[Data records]
______
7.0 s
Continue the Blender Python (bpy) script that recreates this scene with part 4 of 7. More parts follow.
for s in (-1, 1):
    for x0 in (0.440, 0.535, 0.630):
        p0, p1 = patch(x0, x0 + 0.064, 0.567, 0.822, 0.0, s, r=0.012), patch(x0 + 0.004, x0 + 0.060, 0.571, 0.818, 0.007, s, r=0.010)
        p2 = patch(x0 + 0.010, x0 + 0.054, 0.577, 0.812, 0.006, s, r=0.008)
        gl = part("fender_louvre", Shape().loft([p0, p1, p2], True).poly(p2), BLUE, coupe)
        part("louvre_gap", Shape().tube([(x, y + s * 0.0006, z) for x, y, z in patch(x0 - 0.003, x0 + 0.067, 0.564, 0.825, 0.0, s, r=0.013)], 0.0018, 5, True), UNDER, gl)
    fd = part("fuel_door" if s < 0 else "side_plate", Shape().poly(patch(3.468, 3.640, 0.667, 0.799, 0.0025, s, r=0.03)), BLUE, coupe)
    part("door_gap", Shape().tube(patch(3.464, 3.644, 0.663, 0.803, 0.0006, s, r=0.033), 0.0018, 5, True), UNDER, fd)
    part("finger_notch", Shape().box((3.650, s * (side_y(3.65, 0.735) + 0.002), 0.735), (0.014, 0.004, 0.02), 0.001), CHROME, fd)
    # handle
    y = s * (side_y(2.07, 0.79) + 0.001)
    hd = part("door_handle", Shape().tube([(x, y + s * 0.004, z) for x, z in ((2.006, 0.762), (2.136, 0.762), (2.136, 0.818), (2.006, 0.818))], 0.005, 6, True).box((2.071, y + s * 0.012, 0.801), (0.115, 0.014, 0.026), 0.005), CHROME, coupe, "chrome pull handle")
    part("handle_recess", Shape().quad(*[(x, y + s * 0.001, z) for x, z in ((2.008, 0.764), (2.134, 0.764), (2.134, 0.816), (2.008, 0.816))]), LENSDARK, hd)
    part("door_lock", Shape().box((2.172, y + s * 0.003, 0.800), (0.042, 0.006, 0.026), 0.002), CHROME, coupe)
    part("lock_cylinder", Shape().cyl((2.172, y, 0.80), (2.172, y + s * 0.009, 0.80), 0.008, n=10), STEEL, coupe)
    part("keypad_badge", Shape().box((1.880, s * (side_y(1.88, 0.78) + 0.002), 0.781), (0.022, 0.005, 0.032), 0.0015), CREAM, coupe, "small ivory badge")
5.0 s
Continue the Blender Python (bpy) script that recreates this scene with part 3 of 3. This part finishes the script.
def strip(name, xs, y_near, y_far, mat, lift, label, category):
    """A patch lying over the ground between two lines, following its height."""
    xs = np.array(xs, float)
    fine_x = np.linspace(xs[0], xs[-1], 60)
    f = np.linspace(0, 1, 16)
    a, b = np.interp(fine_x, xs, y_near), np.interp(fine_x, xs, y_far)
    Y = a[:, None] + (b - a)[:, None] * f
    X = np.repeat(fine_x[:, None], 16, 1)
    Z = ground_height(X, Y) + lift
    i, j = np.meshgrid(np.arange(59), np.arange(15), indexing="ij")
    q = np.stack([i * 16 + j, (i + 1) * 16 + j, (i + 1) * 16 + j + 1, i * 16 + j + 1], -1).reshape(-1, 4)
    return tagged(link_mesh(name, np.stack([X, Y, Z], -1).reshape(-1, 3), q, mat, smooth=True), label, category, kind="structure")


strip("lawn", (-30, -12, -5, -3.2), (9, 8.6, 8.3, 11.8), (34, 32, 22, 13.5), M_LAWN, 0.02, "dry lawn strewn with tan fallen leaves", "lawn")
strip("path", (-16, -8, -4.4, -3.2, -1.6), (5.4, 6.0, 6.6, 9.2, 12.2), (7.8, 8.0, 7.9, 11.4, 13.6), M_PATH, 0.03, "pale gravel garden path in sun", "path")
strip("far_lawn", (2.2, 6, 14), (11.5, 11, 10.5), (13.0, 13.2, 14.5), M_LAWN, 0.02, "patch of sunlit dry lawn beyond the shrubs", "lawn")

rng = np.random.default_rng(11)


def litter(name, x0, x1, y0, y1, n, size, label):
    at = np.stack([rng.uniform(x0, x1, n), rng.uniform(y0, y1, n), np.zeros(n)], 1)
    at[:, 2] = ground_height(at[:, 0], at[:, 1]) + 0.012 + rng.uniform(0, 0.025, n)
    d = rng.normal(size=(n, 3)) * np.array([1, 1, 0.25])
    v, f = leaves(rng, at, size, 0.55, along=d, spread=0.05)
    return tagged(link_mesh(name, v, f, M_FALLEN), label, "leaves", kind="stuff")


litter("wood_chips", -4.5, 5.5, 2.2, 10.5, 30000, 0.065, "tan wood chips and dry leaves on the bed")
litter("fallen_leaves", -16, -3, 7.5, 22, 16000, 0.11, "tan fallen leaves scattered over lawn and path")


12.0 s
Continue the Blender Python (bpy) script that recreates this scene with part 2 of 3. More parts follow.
______
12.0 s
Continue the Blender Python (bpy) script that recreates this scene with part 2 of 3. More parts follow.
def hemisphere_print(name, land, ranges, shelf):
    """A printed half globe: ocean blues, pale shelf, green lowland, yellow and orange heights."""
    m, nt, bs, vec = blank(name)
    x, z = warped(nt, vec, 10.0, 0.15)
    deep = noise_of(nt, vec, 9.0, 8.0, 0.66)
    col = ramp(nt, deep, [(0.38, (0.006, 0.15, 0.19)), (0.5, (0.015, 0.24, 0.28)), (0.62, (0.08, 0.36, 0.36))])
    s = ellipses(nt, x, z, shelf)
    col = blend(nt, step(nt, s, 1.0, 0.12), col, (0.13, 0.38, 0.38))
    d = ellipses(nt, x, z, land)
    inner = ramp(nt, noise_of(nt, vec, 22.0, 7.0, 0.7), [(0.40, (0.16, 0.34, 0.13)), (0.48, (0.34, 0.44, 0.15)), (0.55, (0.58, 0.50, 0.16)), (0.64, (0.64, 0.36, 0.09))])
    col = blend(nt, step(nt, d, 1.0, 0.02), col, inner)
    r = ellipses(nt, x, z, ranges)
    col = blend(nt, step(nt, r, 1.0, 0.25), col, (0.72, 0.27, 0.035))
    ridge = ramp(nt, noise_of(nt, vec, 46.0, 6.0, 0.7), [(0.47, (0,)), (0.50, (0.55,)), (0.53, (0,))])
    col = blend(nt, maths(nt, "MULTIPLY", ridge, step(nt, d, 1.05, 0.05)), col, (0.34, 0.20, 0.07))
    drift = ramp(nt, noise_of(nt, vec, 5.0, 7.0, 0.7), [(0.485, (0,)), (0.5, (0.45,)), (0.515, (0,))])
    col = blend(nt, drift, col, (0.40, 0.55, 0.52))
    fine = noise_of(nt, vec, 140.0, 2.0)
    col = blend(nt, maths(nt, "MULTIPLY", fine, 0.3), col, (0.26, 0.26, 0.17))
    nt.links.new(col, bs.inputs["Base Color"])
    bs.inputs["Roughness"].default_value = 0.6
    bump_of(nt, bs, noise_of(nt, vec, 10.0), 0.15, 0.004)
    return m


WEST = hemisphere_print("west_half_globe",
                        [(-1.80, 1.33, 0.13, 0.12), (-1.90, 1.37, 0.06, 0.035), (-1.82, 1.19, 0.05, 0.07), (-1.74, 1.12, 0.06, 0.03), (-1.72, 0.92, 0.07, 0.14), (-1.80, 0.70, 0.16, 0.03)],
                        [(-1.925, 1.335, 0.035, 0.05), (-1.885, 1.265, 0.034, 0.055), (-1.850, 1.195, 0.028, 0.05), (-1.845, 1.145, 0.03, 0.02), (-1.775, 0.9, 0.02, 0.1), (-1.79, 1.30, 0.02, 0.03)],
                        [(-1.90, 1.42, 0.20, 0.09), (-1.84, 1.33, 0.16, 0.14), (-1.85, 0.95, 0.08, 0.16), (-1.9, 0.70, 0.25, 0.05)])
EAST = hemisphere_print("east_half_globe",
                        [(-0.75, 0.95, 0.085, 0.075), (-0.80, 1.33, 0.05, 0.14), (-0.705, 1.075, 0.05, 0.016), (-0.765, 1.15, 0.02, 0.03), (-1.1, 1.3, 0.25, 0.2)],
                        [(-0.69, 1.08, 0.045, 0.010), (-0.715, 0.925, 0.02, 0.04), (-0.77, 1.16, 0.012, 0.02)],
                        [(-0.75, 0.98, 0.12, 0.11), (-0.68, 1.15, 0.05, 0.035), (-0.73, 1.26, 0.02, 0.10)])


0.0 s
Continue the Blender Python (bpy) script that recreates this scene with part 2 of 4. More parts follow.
______
What is required
From the listing, tally every line with the word "recreates" in it and give only the tally.

Result
5